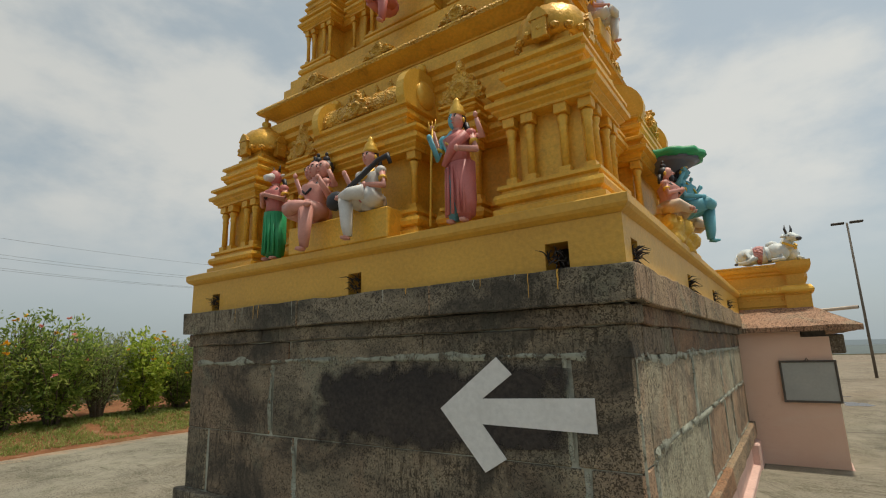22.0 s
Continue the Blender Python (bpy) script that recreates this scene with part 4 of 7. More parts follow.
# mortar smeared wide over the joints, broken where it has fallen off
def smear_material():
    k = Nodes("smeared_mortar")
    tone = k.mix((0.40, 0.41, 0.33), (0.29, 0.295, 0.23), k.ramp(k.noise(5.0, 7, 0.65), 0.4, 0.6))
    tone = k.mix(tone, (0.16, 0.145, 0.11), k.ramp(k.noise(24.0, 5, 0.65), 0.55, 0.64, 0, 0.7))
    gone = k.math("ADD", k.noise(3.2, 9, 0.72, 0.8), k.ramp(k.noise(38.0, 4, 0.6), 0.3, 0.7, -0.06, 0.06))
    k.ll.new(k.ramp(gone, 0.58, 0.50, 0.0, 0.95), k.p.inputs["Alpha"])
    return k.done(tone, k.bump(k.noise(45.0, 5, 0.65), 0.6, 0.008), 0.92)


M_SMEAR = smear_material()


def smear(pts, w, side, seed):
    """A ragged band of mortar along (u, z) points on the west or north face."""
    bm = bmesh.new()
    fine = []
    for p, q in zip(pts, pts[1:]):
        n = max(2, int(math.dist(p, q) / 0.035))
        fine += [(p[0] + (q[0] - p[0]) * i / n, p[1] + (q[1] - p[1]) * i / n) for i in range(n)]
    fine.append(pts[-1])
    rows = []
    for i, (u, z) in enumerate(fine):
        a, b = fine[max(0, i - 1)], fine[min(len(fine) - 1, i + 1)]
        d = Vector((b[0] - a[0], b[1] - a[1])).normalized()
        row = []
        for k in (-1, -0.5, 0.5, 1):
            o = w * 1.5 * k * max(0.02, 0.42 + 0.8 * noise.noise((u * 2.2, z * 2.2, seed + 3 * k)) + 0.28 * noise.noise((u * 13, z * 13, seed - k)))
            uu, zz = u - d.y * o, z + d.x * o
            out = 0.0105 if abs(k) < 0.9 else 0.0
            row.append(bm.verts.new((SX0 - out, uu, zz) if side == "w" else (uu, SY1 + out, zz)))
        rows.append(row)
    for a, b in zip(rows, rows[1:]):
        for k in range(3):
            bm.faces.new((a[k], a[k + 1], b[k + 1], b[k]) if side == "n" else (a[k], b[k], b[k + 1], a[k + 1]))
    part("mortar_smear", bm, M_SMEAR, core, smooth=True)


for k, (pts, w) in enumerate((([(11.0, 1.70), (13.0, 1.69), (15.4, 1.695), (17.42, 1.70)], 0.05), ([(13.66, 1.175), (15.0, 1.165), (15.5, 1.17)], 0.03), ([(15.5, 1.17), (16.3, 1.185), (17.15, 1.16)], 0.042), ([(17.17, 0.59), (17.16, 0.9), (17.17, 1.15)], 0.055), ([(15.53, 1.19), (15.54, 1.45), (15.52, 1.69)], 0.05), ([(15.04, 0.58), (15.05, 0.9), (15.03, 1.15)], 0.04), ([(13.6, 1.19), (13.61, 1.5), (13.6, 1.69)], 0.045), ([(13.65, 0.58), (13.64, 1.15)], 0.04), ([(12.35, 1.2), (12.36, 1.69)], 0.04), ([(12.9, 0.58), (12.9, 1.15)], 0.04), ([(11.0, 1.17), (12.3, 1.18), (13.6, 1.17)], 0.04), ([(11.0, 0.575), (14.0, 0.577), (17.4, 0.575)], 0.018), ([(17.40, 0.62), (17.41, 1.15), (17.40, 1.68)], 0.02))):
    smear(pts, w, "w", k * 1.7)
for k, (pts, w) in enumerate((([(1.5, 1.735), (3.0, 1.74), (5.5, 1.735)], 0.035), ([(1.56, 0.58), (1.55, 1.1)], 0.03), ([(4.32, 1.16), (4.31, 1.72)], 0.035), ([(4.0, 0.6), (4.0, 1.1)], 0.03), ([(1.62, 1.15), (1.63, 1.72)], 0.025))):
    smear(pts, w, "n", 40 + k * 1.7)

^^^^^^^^

TASK TO CARRY OUT
All of the material above is to be copied exactly, except for its images.

EXERCISE RESPONSE
22.0 s
Continue the Blender Python (bpy) script that recreates this scene with part 4 of 7. More parts follow.
# mortar smeared wide over the joints, broken where it has fallen off
def smear_material():
    k = Nodes("smeared_mortar")
    tone = k.mix((0.40, 0.41, 0.33), (0.29, 0.295, 0.23), k.ramp(k.noise(5.0, 7, 0.65), 0.4, 0.6))
    tone = k.mix(tone, (0.16, 0.145, 0.11), k.ramp(k.noise(24.0, 5, 0.65), 0.55, 0.64, 0, 0.7))
    gone = k.math("ADD", k.noise(3.2, 9, 0.72, 0.8), k.ramp(k.noise(38.0, 4, 0.6), 0.3, 0.7, -0.06, 0.06))
    k.ll.new(k.ramp(gone, 0.58, 0.50, 0.0, 0.95), k.p.inputs["Alpha"])
    return k.done(tone, k.bump(k.noise(45.0, 5, 0.65), 0.6, 0.008), 0.92)


M_SMEAR = smear_material()


def smear(pts, w, side, seed):
    """A ragged band of mortar along (u, z) points on the west or north face."""
    bm = bmesh.new()
    fine = []
    for p, q in zip(pts, pts[1:]):
        n = max(2, int(math.dist(p, q) / 0.035))
        fine += [(p[0] + (q[0] - p[0]) * i / n, p[1] + (q[1] - p[1]) * i / n) for i in range(n)]
    fine.append(pts[-1])
    rows = []
    for i, (u, z) in enumerate(fine):
        a, b = fine[max(0, i - 1)], fine[min(len(fine) - 1, i + 1)]
        d = Vector((b[0] - a[0], b[1] - a[1])).normalized()
        row = []
        for k in (-1, -0.5, 0.5, 1):
            o = w * 1.5 * k * max(0.02, 0.42 + 0.8 * noise.noise((u * 2.2, z * 2.2, seed + 3 * k)) + 0.28 * noise.noise((u * 13, z * 13, seed - k)))
            uu, zz = u - d.y * o, z + d.x * o
            out = 0.0105 if abs(k) < 0.9 else 0.0
            row.append(bm.verts.new((SX0 - out, uu, zz) if side == "w" else (uu, SY1 + out, zz)))
        rows.append(row)
    for a, b in zip(rows, rows[1:]):
        for k in range(3):
            bm.faces.new((a[k], a[k + 1], b[k + 1], b[k]) if side == "n" else (a[k], b[k], b[k + 1], a[k + 1]))
    part("mortar_smear", bm, M_SMEAR, core, smooth=True)


for k, (pts, w) in enumerate((([(11.0, 1.70), (13.0, 1.69), (15.4, 1.695), (17.42, 1.70)], 0.05), ([(13.66, 1.175), (15.0, 1.165), (15.5, 1.17)], 0.03), ([(15.5, 1.17), (16.3, 1.185), (17.15, 1.16)], 0.042), ([(17.17, 0.59), (17.16, 0.9), (17.17, 1.15)], 0.055), ([(15.53, 1.19), (15.54, 1.45), (15.52, 1.69)], 0.05), ([(15.04, 0.58), (15.05, 0.9), (15.03, 1.15)], 0.04), ([(13.6, 1.19), (13.61, 1.5), (13.6, 1.69)], 0.045), ([(13.65, 0.58), (13.64, 1.15)], 0.04), ([(12.35, 1.2), (12.36, 1.69)], 0.04), ([(12.9, 0.58), (12.9, 1.15)], 0.04), ([(11.0, 1.17), (12.3, 1.18), (13.6, 1.17)], 0.04), ([(11.0, 0.575), (14.0, 0.577), (17.4, 0.575)], 0.018), ([(17.40, 0.62), (17.41, 1.15), (17.40, 1.68)], 0.02))):
    smear(pts, w, "w", k * 1.7)
for k, (pts, w) in enumerate((([(1.5, 1.735), (3.0, 1.74), (5.5, 1.735)], 0.035), ([(1.56, 0.58), (1.55, 1.1)], 0.03), ([(4.32, 1.16), (4.31, 1.72)], 0.035), ([(4.0, 0.6), (4.0, 1.1)], 0.03), ([(1.62, 1.15), (1.63, 1.72)], 0.025))):
    smear(pts, w, "n", 40 + k * 1.7)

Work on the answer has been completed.